**AIM:** All of the data should be output character for character, except the pictures.

**DATASET EXTRACT:**
################

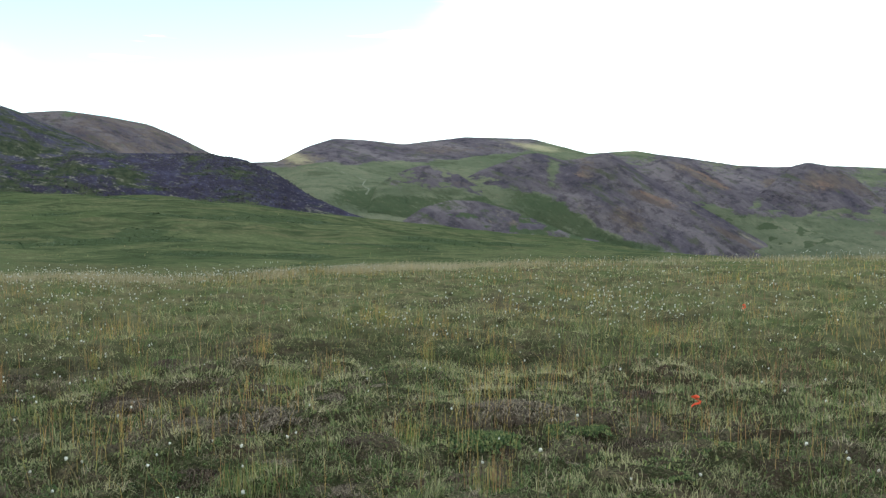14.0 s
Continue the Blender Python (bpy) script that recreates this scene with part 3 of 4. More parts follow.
# patches that stand out on the long hill: bearing, height angle, half breadth and half height in degrees
GREEN_PATCHES = [(35.0, 5.8, 0.9, 0.55), (27.4, 5.5, 1.0, 0.5), (21.8, 5.1, 0.7, 0.65), (15.5, 4.9, 0.8, 0.35), (20.8, 9.2, 0.5, 0.4), (10.5, 7.6, 1.0, 0.4), (8.7, 3.9, 1.0, 0.4), (12.9, 3.2, 2.3, 0.25),
                 (34.7, 7.1, 0.5, 0.5), (20.2, 8.1, 0.9, 0.25), (-1.7, 3.1, 2.2, 0.25), (1.0, 4.2, 1.6, 0.25), (16.3, 7.5, 0.7, 0.35), (-9.5, 3.6, 1.8, 0.3), (4.5, 5.6, 1.4, 0.3)]
PALE_PATCHES = [(38.3, 6.4, 0.4, 0.35), (39.6, 6.4, 0.3, 0.18), (40.2, 5.1, 1.0, 0.22), (43.6, 3.9, 0.4, 0.2), (38.0, 4.3, 1.0, 0.25), (35.7, 3.4, 0.7, 0.15), (32.4, 3.7, 1.0, 0.22), (30.6, 4.5, 0.3, 0.25),
                (28.9, 5.5, 0.6, 0.4), (27.1, 3.4, 0.4, 0.2), (46.0, 4.2, 0.4, 0.15), (35.0, 8.9, 0.5, 0.2), (39.5, 9.5, 0.7, 0.25), (26.1, 4.0, 0.6, 0.35), (44.0, 6.8, 0.4, 0.12), (7.2, 3.9, 1.0, 0.3), (6.1, 4.4, 1.0, 0.25), (-3.6, 4.4, 1.3, 0.3)]


def scree_tongue(a, e):
    """Fresh pale scree along the foot of the long hill."""
    return np.maximum(spot(a, e, 9.6, 2.45, 2.9, 0.32), spot(a, e, 3.6, 1.85, 3.8, 0.32, 0.08)) * smooth(-0.35, 0.05, fbm(a * 0.8, e * 2.5, 73))


def patches(a, e, places):
    """How far each spot of the hill lies in one of the patches, with ragged borders."""
    wa, we = a + 0.5 * fbm(a * 1.6, e * 3.0, 75, 3), e + 0.3 * fbm(a * 1.6, e * 3.0, 76, 3)
    total = np.zeros_like(a)
    for a0, e0, ha, he in places:
        total = np.maximum(total, np.exp(-(((wa - a0) / ha) ** 2 + ((we - e0) / he) ** 2) ** 1.5))
    return total


def cover_near(a, s, x, y, e):
    n = fbm(a * 0.5, s * 5, 71)
    scree = smooth(36, 42, a) * smooth(0.03, 0.2, s)
    tongue = np.clip(1.2 * scree_tongue(a, e), 0, 1)
    # the left scree flag also carries the dimmer light of that side
    return dict(weathered=(1 - smooth(16, 46, a + 5 * n)) * (0.6 + 0.4 * smooth(-4, 6, a)), heath=0.22 * smooth(0, 26, 36 - a) - 0.5 * scree + 0.10 * (1 - smooth(0.0, 0.16, s)) + 0.15 * smooth(0.8, 1, s) - 1.2 * tongue + 0.62 * patches(a, e, GREEN_PATCHES) - 0.02,
                pale=(1 - smooth(0.16, 0.42, s)) * smooth(0.02, 0.1, s) * smooth(14, 24, a) * (1 - 0.85 * smooth(36, 48, a)) - 0.6 * scree * smooth(0.3, 0.4, s) + 0.12 * (1 - smooth(30, 40, a)) + 2.1 * patches(a, e, PALE_PATCHES) - 0.1,
                bare_dim=smooth(26, 42, a + 4 * n) * smooth(-0.04, 0.16, s),
                grass=np.clip((1 - smooth(-0.03, 0.03 + 0.04 * smooth(-14, -8, -a), s + 0.04 * n)) + 0.45 * smooth(0, 7, 2 - a) * smooth(-12, -6, a) * (1 - smooth(0.12, 0.35, s + 0.1 * n)) - 2.0 * tongue, -1, 1))


crest_a = curve([(-40, -2.5), (-24, 0.2), (-13.7, 3.95), (-9.9, 5.62), (-7.4, 6.4), (-3.4, 7.55), (1.9, 8.95), (6.9, 9.95), (12.4, 10.5), (17.5, 10.5), (21.5, 10.35),
                 (27.1, 10.45), (30.4, 10.7), (33.7, 11.05), (38.9, 11.4), (42.7, 11.35), (46.3, 11.35), (49.3, 11.05), (52.1, 10.4), (54, 9.4), (56, 7.9), (58, 6.7), (60, 5.7), (66, 3.5), (80, 2)], 0.8)
foot_a = curve([(-40, -3), (-24, -0.5), (-14, 1.0), (-8, 1.2), (-1.5, 1.15), (3.5, 1.3), (8, 1.6), (13.4, 1.85), (20.5, 1.9), (27.2, 2.47), (37.1, 2.77), (45.5, 3.6), (53.5, 4.2), (60, 4.2), (80, 1)], 1)
hill("hill_1", "long purple-grey scree hill with heath and lichen patches", M_HILL, (-26, 74), curve([(-26, 260), (0, 215), (30, 200), (74, 215)]), foot_a,
     curve([(-26, 480), (10, 420), (60, 390), (74, 360)]), crest_a, 0.38, 3.5, 0.02, cover_near, 0.1, 200)
hill("hill_2", "grassy hill shoulder behind the scree hill", M_HILL, (48, 84), flat(420), flat(2.0), flat(760),
     curve([(48, 9.0), (54, 9.0), (56.3, 8.55), (59.1, 7.83), (64, 6.6), (74, 5.0), (84, 3)]), 0.5, 4.0, 0.015, lambda a, s, x, y, e: dict(heath=0.3 + 0 * a, pale=0.15 + 0 * a), 0.3, 60)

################

**FULL SOLUTION:**
14.0 s
Continue the Blender Python (bpy) script that recreates this scene with part 3 of 4. More parts follow.
# patches that stand out on the long hill: bearing, height angle, half breadth and half height in degrees
GREEN_PATCHES = [(35.0, 5.8, 0.9, 0.55), (27.4, 5.5, 1.0, 0.5), (21.8, 5.1, 0.7, 0.65), (15.5, 4.9, 0.8, 0.35), (20.8, 9.2, 0.5, 0.4), (10.5, 7.6, 1.0, 0.4), (8.7, 3.9, 1.0, 0.4), (12.9, 3.2, 2.3, 0.25),
                 (34.7, 7.1, 0.5, 0.5), (20.2, 8.1, 0.9, 0.25), (-1.7, 3.1, 2.2, 0.25), (1.0, 4.2, 1.6, 0.25), (16.3, 7.5, 0.7, 0.35), (-9.5, 3.6, 1.8, 0.3), (4.5, 5.6, 1.4, 0.3)]
PALE_PATCHES = [(38.3, 6.4, 0.4, 0.35), (39.6, 6.4, 0.3, 0.18), (40.2, 5.1, 1.0, 0.22), (43.6, 3.9, 0.4, 0.2), (38.0, 4.3, 1.0, 0.25), (35.7, 3.4, 0.7, 0.15), (32.4, 3.7, 1.0, 0.22), (30.6, 4.5, 0.3, 0.25),
                (28.9, 5.5, 0.6, 0.4), (27.1, 3.4, 0.4, 0.2), (46.0, 4.2, 0.4, 0.15), (35.0, 8.9, 0.5, 0.2), (39.5, 9.5, 0.7, 0.25), (26.1, 4.0, 0.6, 0.35), (44.0, 6.8, 0.4, 0.12), (7.2, 3.9, 1.0, 0.3), (6.1, 4.4, 1.0, 0.25), (-3.6, 4.4, 1.3, 0.3)]


def scree_tongue(a, e):
    """Fresh pale scree along the foot of the long hill."""
    return np.maximum(spot(a, e, 9.6, 2.45, 2.9, 0.32), spot(a, e, 3.6, 1.85, 3.8, 0.32, 0.08)) * smooth(-0.35, 0.05, fbm(a * 0.8, e * 2.5, 73))


def patches(a, e, places):
    """How far each spot of the hill lies in one of the patches, with ragged borders."""
    wa, we = a + 0.5 * fbm(a * 1.6, e * 3.0, 75, 3), e + 0.3 * fbm(a * 1.6, e * 3.0, 76, 3)
    total = np.zeros_like(a)
    for a0, e0, ha, he in places:
        total = np.maximum(total, np.exp(-(((wa - a0) / ha) ** 2 + ((we - e0) / he) ** 2) ** 1.5))
    return total


def cover_near(a, s, x, y, e):
    n = fbm(a * 0.5, s * 5, 71)
    scree = smooth(36, 42, a) * smooth(0.03, 0.2, s)
    tongue = np.clip(1.2 * scree_tongue(a, e), 0, 1)
    # the left scree flag also carries the dimmer light of that side
    return dict(weathered=(1 - smooth(16, 46, a + 5 * n)) * (0.6 + 0.4 * smooth(-4, 6, a)), heath=0.22 * smooth(0, 26, 36 - a) - 0.5 * scree + 0.10 * (1 - smooth(0.0, 0.16, s)) + 0.15 * smooth(0.8, 1, s) - 1.2 * tongue + 0.62 * patches(a, e, GREEN_PATCHES) - 0.02,
                pale=(1 - smooth(0.16, 0.42, s)) * smooth(0.02, 0.1, s) * smooth(14, 24, a) * (1 - 0.85 * smooth(36, 48, a)) - 0.6 * scree * smooth(0.3, 0.4, s) + 0.12 * (1 - smooth(30, 40, a)) + 2.1 * patches(a, e, PALE_PATCHES) - 0.1,
                bare_dim=smooth(26, 42, a + 4 * n) * smooth(-0.04, 0.16, s),
                grass=np.clip((1 - smooth(-0.03, 0.03 + 0.04 * smooth(-14, -8, -a), s + 0.04 * n)) + 0.45 * smooth(0, 7, 2 - a) * smooth(-12, -6, a) * (1 - smooth(0.12, 0.35, s + 0.1 * n)) - 2.0 * tongue, -1, 1))


crest_a = curve([(-40, -2.5), (-24, 0.2), (-13.7, 3.95), (-9.9, 5.62), (-7.4, 6.4), (-3.4, 7.55), (1.9, 8.95), (6.9, 9.95), (12.4, 10.5), (17.5, 10.5), (21.5, 10.35),
                 (27.1, 10.45), (30.4, 10.7), (33.7, 11.05), (38.9, 11.4), (42.7, 11.35), (46.3, 11.35), (49.3, 11.05), (52.1, 10.4), (54, 9.4), (56, 7.9), (58, 6.7), (60, 5.7), (66, 3.5), (80, 2)], 0.8)
foot_a = curve([(-40, -3), (-24, -0.5), (-14, 1.0), (-8, 1.2), (-1.5, 1.15), (3.5, 1.3), (8, 1.6), (13.4, 1.85), (20.5, 1.9), (27.2, 2.47), (37.1, 2.77), (45.5, 3.6), (53.5, 4.2), (60, 4.2), (80, 1)], 1)
hill("hill_1", "long purple-grey scree hill with heath and lichen patches", M_HILL, (-26, 74), curve([(-26, 260), (0, 215), (30, 200), (74, 215)]), foot_a,
     curve([(-26, 480), (10, 420), (60, 390), (74, 360)]), crest_a, 0.38, 3.5, 0.02, cover_near, 0.1, 200)
hill("hill_2", "grassy hill shoulder behind the scree hill", M_HILL, (48, 84), flat(420), flat(2.0), flat(760),
     curve([(48, 9.0), (54, 9.0), (56.3, 8.55), (59.1, 7.83), (64, 6.6), (74, 5.0), (84, 3)]), 0.5, 4.0, 0.015, lambda a, s, x, y, e: dict(heath=0.3 + 0 * a, pale=0.15 + 0 * a), 0.3, 60)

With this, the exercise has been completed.